Mussolini had bunkers built to protect him, of course, against Allied bombers. The first one was actually created in the wine cellar, but he actually had to go out of doors to get into it, and that wasn't a good idea. And so he had a very, very large, extensive one underneath the kitchen.

The irony of the whole thing is that he, as far as we know, didn't use the main bunkers at all. He used the one under the kitchen a bit, but I think the fascinating thing is that why he needed air raid shelters, no one knows, because he actually stated to his people that when the Allied bombers come, I will be standing on my balcony.

Wow, so there's more tunnels down here. OK, but this wouldn't have been part of the bunker, no? Right.

As the war progressed, the Allies were increasingly keen to kill Mussolini and came up with a top secret plan called Operation Ducks, which planned to bomb Villa Torlonia on the 13th of July, 1943. The plan was to send some bombers over to Italy to bomb Mussolini's house, Villa Torlonia, with a plan, of course, to kill him. Now, it was all over.

for Mussolini. It was all over for the Italians by then anyway. Why they would have bothered to do it, I don't know. They actually called it off. They realised, I think, the futility of the whole thing. But it makes you wonder why they wanted to do it. And I genuinely wonder if it is because there were some letters, secret documents from Churchill. I think Churchill wanted him dead.

So how was Benito Mussolini killed? There are two main credible theories. The first one is that he was shot by communist partisans as he tried to flee to the Swiss border. The second is that a top-secret British special forces unit was sent to Italy to assassinate him. So what's the truth? Accepted history hands it to the partisans, but doubts still linger.

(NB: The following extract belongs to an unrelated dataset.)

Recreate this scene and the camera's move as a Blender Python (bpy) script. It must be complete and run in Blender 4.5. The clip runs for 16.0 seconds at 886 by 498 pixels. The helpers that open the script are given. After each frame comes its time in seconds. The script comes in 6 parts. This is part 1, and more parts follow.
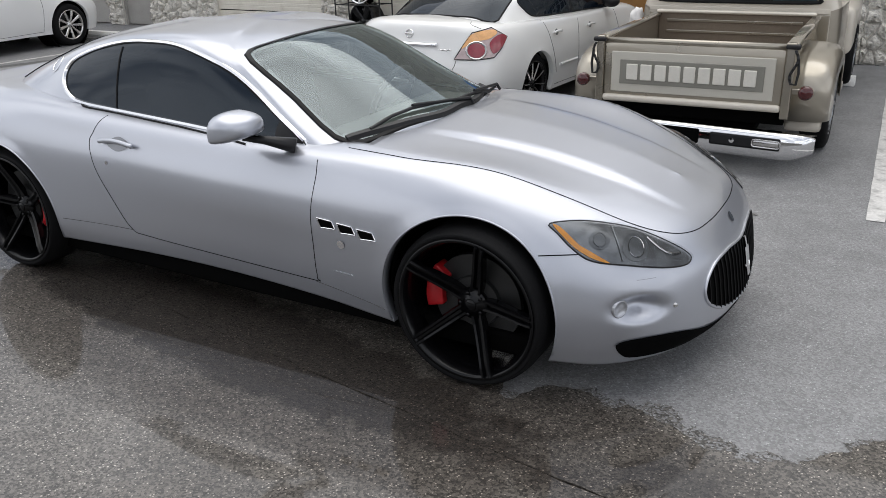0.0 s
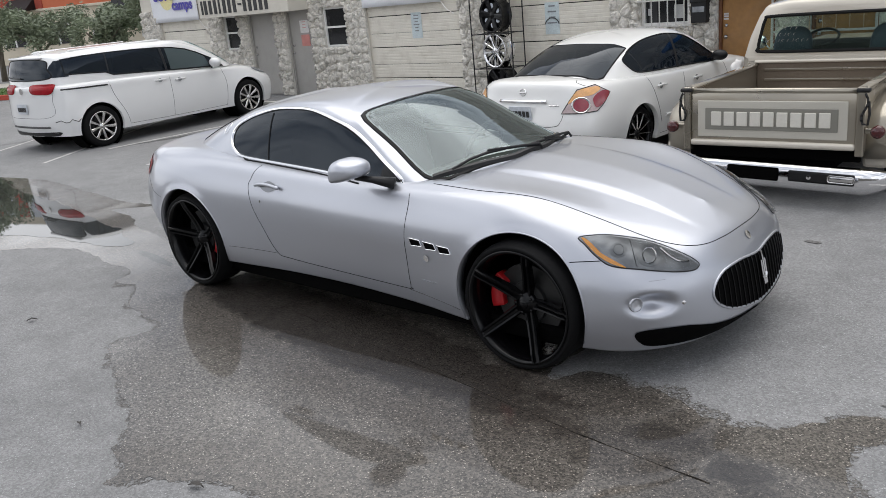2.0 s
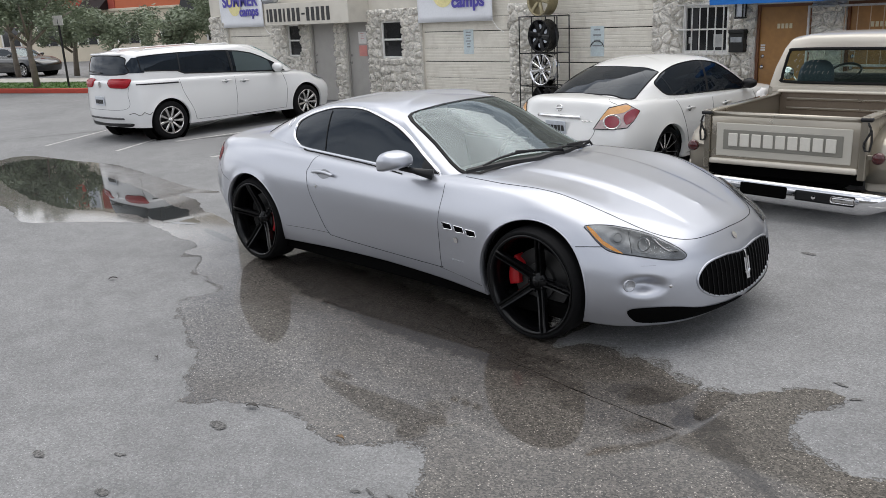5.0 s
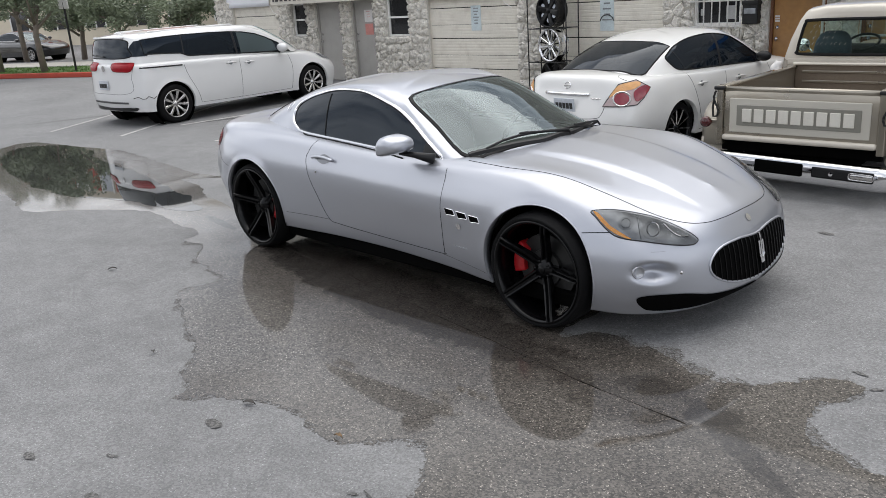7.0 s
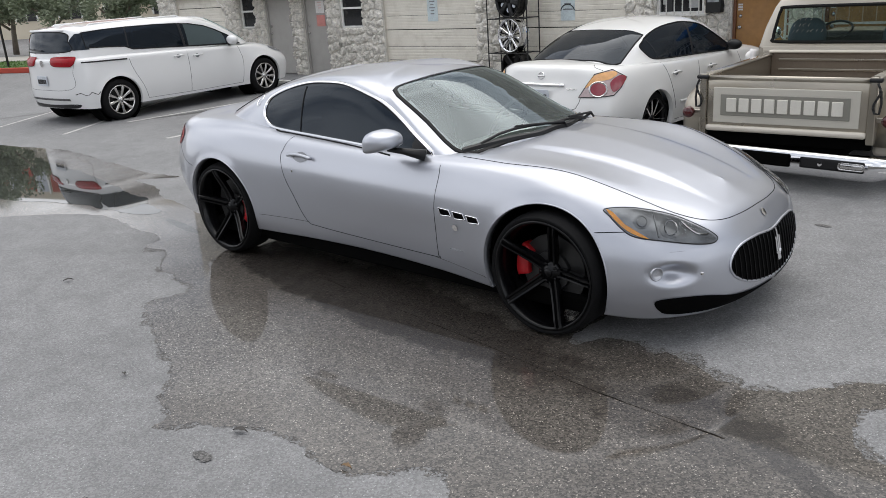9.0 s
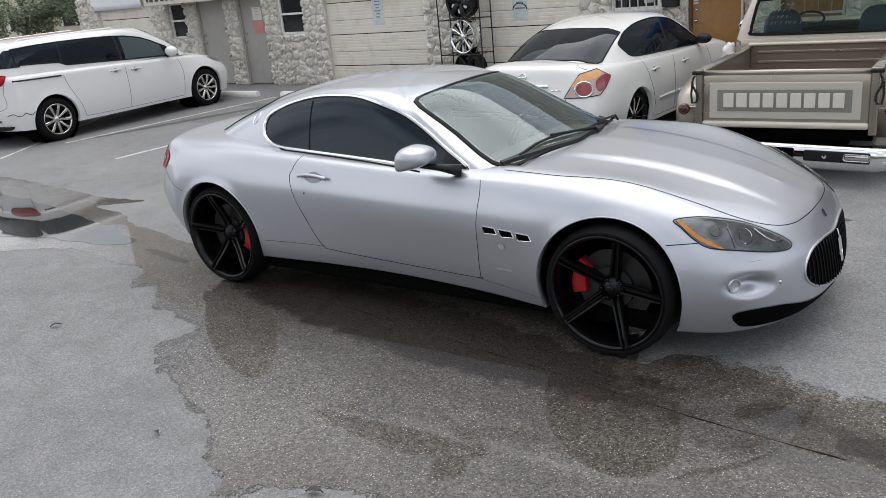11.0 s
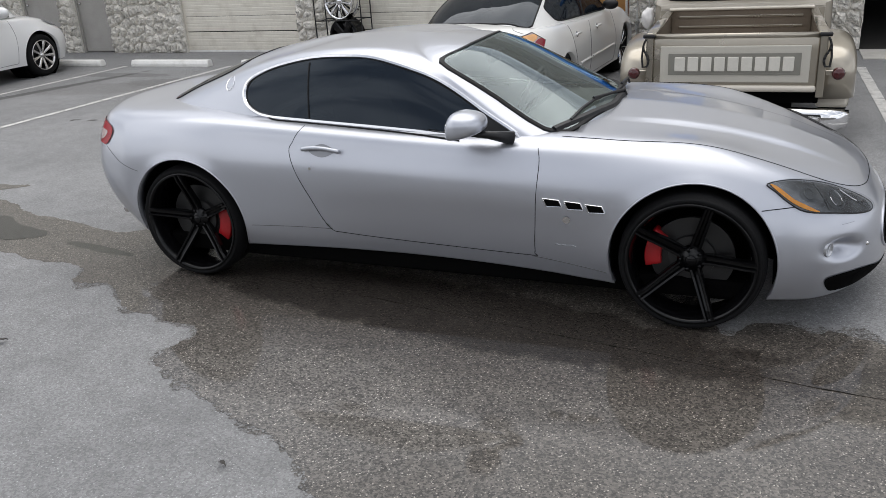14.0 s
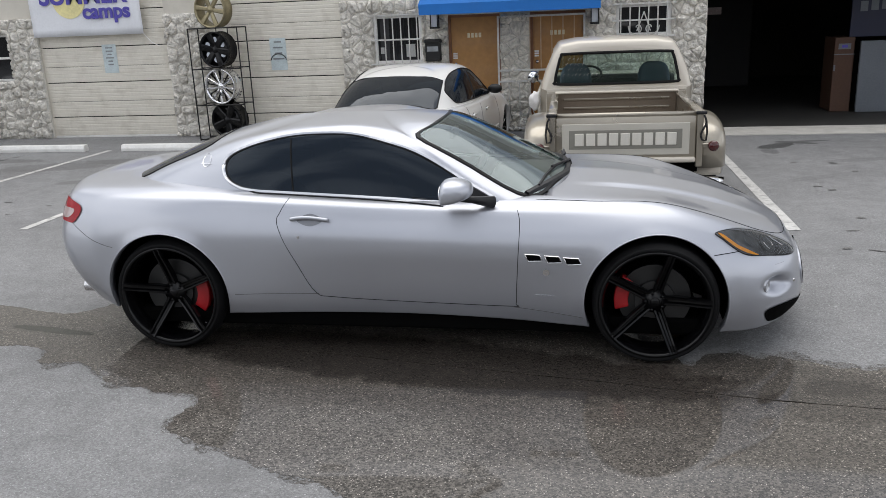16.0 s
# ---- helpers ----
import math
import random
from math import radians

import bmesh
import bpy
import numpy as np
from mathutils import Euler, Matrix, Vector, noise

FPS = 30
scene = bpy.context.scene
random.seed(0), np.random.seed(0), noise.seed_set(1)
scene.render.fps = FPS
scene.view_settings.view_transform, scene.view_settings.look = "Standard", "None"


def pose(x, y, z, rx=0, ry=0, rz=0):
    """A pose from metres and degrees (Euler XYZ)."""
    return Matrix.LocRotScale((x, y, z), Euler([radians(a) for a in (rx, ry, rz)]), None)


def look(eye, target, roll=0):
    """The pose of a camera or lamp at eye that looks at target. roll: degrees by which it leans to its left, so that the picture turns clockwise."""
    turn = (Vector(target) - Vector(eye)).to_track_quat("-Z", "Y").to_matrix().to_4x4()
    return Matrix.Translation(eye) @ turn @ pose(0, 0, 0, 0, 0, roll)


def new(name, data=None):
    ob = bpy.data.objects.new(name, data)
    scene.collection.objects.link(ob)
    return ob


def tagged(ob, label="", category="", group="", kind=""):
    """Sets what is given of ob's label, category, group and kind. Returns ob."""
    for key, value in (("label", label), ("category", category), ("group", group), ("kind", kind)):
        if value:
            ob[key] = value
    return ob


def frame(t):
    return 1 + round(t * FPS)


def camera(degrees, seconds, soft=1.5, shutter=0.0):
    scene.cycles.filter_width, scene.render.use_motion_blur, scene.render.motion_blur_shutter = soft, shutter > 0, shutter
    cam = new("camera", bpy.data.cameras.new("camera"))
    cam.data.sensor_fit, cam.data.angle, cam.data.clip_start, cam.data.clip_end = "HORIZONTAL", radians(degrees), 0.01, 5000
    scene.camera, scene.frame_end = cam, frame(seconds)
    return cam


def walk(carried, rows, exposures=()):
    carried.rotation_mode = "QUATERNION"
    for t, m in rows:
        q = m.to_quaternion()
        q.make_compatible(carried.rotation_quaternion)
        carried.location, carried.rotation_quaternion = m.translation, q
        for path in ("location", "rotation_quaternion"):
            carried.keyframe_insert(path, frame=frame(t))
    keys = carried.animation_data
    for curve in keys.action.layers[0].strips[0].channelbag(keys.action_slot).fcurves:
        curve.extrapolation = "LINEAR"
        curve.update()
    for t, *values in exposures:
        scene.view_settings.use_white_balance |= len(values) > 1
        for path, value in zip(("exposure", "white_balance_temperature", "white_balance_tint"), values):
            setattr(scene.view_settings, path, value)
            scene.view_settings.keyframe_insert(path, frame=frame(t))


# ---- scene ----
cam = camera(56.4, 16.0, soft=0.32)
PATH = [
    (0, (2.922, -3.602, 1.854), (1.995, -1.996, 1.105), -1.6),
    (0.5, (3.097, -3.775, 1.891), (2.098, -2.211, 1.144), -2.1),
    (1, (3.396, -3.848, 1.917), (2.247, -2.359, 1.237), -1.9),
    (1.5, (3.613, -3.977, 1.917), (2.379, -2.536, 1.284), -4.3),
    (2, (3.854, -4.14, 1.955), (2.585, -2.713, 1.358), -5.5),
    (2.5, (4.094, -4.199, 1.939), (2.845, -2.741, 1.378), -5.8),
    (3, (4.297, -4.259, 1.961), (3.045, -2.807, 1.392), -4.3),
    (3.5, (4.34, -4.417, 1.967), (3.006, -3.033, 1.416), -2.6),
    (3.7, (4.337, -4.469, 1.952), (2.989, -3.092, 1.417), -3.4),
    (5.8, (4.481, -4.688, 1.975), (3.146, -3.321, 1.384), -2.2),
    (6, (4.473, -4.667, 1.974), (3.164, -3.288, 1.356), -3.1),
    (6.5, (4.423, -4.596, 1.975), (3.072, -3.25, 1.373), -3.2),
    (7, (4.359, -4.485, 1.973), (2.994, -3.153, 1.37), -3.9),
    (7.5, (4.321, -4.373, 1.961), (2.947, -3.043, 1.373), -3.4),
    (8, (4.247, -4.31, 1.946), (2.875, -2.99, 1.331), -3.6),
    (8.5, (4.069, -4.369, 1.948), (2.751, -2.989, 1.349), -2.8),
    (9, (3.886, -4.422, 1.937), (2.62, -3.006, 1.31), -4.0),
    (9.2, (3.813, -4.4, 1.924), (2.565, -2.976, 1.282), -4.0),
    (11.3, (3.028, -4.565, 2.002), (1.936, -3.023, 1.347), -5.1),
    (11.5, (2.951, -4.559, 2.001), (1.88, -3.013, 1.321), -4.7),
    (12, (2.699, -4.475, 1.972), (1.671, -2.918, 1.253), -6.7),
    (12.5, (2.492, -4.449, 1.962), (1.509, -2.877, 1.211), -5.8),
    (13, (2.248, -4.634, 1.98), (1.403, -2.979, 1.243), -4.1),
    (13.5, (2.041, -4.75, 1.998), (1.273, -3.051, 1.274), -3.6),
    (14, (1.788, -4.759, 1.962), (1.071, -3.043, 1.227), -3.7),
    (14.5, (1.567, -4.78, 1.971), (0.973, -3.011, 1.252), -3.7),
    (15, (1.312, -4.936, 1.977), (0.791, -3.131, 1.289), -3.4),
    (15.5, (1.139, -5.121, 2.0), (0.69, -3.268, 1.395), -3.5),
    (16, (1.111, -5.387, 2.013), (0.759, -3.501, 1.445), -2.5),
]
walk(cam, [(t, look(eye, target, roll)) for t, eye, target, roll in PATH])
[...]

It's very interesting that great dictators who have ruled with fear, with torture, with disappearing people, with murder, they very often come to an incredibly brutal end. Looking at Saddam Hussein, Gaddafi and, of course, Mussolini. Because the people had had enough. And if you keep people down through fear,

so intensely, it's going to come back at you equally intensely. Is Mussolini as much of an embarrassment to Italians today as Hitler is to Germans today? Well, probably not as much because Hitler was behind the Holocaust. But the fact is that Mussolini went along when Hitler asked him to pass the laws against the Jews.

So he's responsible certainly for that. It's a mixed bag how Mussolini has been remembered. His architecture lives on. Stunning. There are certain loyalists who visit where he was shot and where he's interred in the family tomb, and they do that as a pilgrimage every year. But overwhelmingly, he's remembered as a tyrant.

The murder of Mussolini is, I'm afraid, not a conspiracy. It is simply a death, a murder, by the gates of a villa at the hands of some communist partisans. That's what happened. There's always this need to have more complexity. There's always this need to have some sort of conspiracy amongst certain quarters. The evidence is simply not there.

Like Hitler's demise, just who killed Mussolini and his mistress in the dying days of World War II has just enough mystery and ambiguity surrounding it to keep the conspiracy theorists happy. It appears that both Churchill and Hitler had reason to want him to die, as did the Italian partisans. But one thing is not in doubt: that their bodies were gruesomely hung up on a scaffold in a square in the center of Milan,

and then violently abused by a braying mob of Italians. Many people in Italy feel it was a fitting end for a brutal dictator. And there's a famous saying in Italy: "Who kills by the sword will perish by the sword."